My final year of college I clustered out of studio, meaning I could take 10 hours of another major's courses, with Industrial Design Courses.  I took Visual Design Thinking, Design Sketching, and Advanced Design Sketching.  Man did I fall in love with sketching and the design process.  I felt like no idea could stay locked up in my brain; that it all could be seen and I could draw it.  This totally changed my course in life.  I knew it was right because I was in love with the whole process - the thinking, the making, the redo-ing.  From this point on, I started researching ID and design thinking.  I needed to know what this new thing was that I enjoyed so much so I wouldn't repeat my past.  I knew I needed to make decisions that were all or nothing.  I need to love it all so I can dedicate myself to it, like I did to my ID courses.
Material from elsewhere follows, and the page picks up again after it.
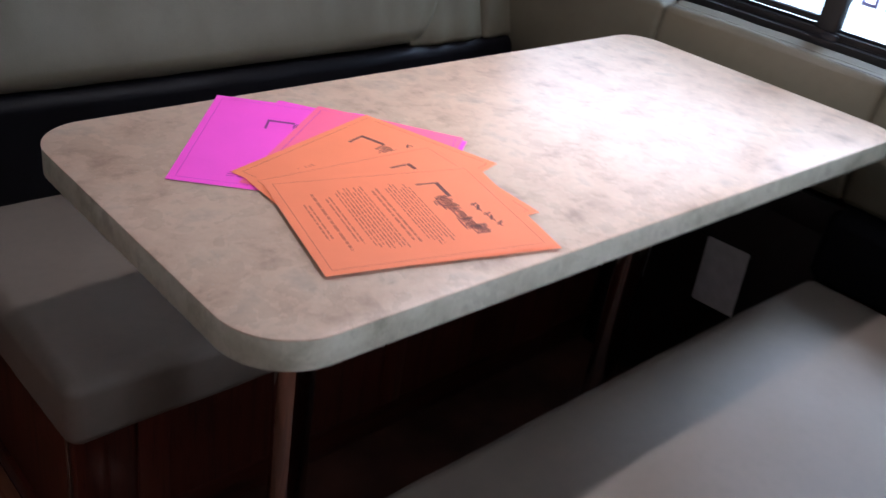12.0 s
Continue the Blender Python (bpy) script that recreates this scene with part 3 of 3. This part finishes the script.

I'm still on this same journey, tracking what makes me happy and what doesn't.  Searching for inspiration each day through pictures, TV shows, blogs, small adventures, and more so I always have an idea in my pocket.  Reading Fast Company has gave me so many different sources of inspiration that I just go to it first before my browser gets filled with tabs.  

I don't know why I always feel the need to tell this story.  Maybe it's because I don't want to feel like a failure at Architecture or a failure at something I set my mind to.  I think I am still trying to connect the dots of my journey, but I still don't see how they come together.  30 Weeks may be that culmination, bringing together design thinking, leading, and the entrepreneurial nature of our society.  This story is far from finished, but in the mean time...


I want to make another dot.

Austin Kleon

...is inspiring me lately. 

"The classroom is a wonderful, if artificial, place: Your professor gets paid to pay attention to your ideas, and your classmates are paying to pay attention to your ideas.  Never again in your life will you have such a captive audience." - Steal Like An Artist

Well folks, I have lost my captive audience...time to put on a show.